Restaurant owners sue state, counties to recoup fees paid while shut down during pandemic

California Connection

SACRAMENTO, Calif. (KTXL) – Restaurant owners in Sacramento County are now part of a major class-action lawsuit against the county and state.

Attorney Brian Kabateck told FOX40 the owners want to be reimbursed for the fees they’ve paid while being shut down during the pandemic.

“We’re just saying it’s not fair to close us, and at the same time, keep our money,” Kabateck explained.

California’s 60,000 restaurants and 1.5 million employees have struggled during the ongoing pandemic, most scaping by with outdoor dining and curbside pickup while paying thousands of dollars in fees for liquor licenses and health permits.

Kabateck said the owners feel that compensation is in order.

“We filed a series of lawsuits yesterday against Sacramento, San Francisco, Orange and San Diego,” Kabateck said. “We’ve filed in December against the county of Los Angeles and we have lawsuits comings for Placer, Alameda, Santa Clara, Monterey, Riverside, San Bernadino.”
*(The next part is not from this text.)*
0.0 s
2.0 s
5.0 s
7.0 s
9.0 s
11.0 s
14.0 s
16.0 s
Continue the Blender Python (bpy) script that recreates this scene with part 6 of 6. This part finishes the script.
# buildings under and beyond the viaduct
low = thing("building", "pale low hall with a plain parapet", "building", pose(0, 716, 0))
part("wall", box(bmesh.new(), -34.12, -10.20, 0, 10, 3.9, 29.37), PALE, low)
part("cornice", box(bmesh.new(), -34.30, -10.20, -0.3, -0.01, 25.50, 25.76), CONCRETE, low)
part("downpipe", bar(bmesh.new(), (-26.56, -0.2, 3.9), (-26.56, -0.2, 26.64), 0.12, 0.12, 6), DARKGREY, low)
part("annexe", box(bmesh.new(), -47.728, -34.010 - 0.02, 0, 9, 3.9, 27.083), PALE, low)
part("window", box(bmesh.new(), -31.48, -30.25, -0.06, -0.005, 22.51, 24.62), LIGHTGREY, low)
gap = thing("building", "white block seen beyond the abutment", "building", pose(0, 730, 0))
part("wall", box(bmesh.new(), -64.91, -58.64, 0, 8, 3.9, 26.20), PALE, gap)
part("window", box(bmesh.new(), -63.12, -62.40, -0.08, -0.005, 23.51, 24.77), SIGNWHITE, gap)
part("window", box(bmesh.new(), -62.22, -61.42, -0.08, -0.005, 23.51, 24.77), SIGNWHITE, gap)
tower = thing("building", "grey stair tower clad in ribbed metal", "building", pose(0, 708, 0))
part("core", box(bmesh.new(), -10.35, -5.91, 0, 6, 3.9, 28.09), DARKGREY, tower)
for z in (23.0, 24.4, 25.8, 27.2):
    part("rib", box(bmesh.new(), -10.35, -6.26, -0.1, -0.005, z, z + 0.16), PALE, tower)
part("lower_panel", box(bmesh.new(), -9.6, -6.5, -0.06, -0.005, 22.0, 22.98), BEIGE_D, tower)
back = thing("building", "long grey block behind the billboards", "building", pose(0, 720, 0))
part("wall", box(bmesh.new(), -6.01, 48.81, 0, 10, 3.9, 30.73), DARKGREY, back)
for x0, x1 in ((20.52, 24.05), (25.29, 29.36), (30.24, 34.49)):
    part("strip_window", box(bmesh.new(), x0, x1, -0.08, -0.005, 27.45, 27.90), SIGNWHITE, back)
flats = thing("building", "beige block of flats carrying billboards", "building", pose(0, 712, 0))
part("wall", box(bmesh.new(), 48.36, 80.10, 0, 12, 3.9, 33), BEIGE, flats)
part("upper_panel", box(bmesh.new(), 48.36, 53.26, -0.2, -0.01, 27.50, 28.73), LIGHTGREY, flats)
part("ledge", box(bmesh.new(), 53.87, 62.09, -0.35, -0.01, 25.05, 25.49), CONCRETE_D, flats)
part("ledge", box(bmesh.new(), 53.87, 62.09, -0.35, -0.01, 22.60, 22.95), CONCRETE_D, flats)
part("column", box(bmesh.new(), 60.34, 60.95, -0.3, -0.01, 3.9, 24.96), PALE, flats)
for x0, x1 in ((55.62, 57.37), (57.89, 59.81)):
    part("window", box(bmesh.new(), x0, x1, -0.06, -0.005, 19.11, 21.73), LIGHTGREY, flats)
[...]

With the potential of more counties to follow, Kabateck said the lawsuit covers all restaurants and bars that have followed restrictions and paid their dues.

“The state of California issues tens of thousands of alcohol licenses every year and collects millions and millions of dollars, so our best estimate overall, this is at least $100 million in fees that have been collected and a fair share of that should go back to these businesses,” Kabateck explained.

The president of the California Restaurant Association, Jot Condie, told FOX40 that he agrees the lawsuit is not only fair, but necessary for hurting businesses.

“State, local governments have been sending bills, tax bills, fee bills to restaurants as if they were open and they expected to pay it,” Condie explained. “The average profit margin for a restaurant is 3-5%. These days, a nickel has the size and weight of a manhole cover.”

“I don’t think anyone has been hit as hard as the restaurant industry, and restaurants have failed and restaurants are struggling,” Kabateck said. “Restaurants have had to lay off people. Restaurants may never come back as a result of this.”

Even though the state has loosened its restrictions down to a purple tier, that only means restaurants can do outdoor dining and curbside pickup, not indoor dining.

Restaurant owners said that is still not enough for their businesses to profit from and will take years to get back to normal.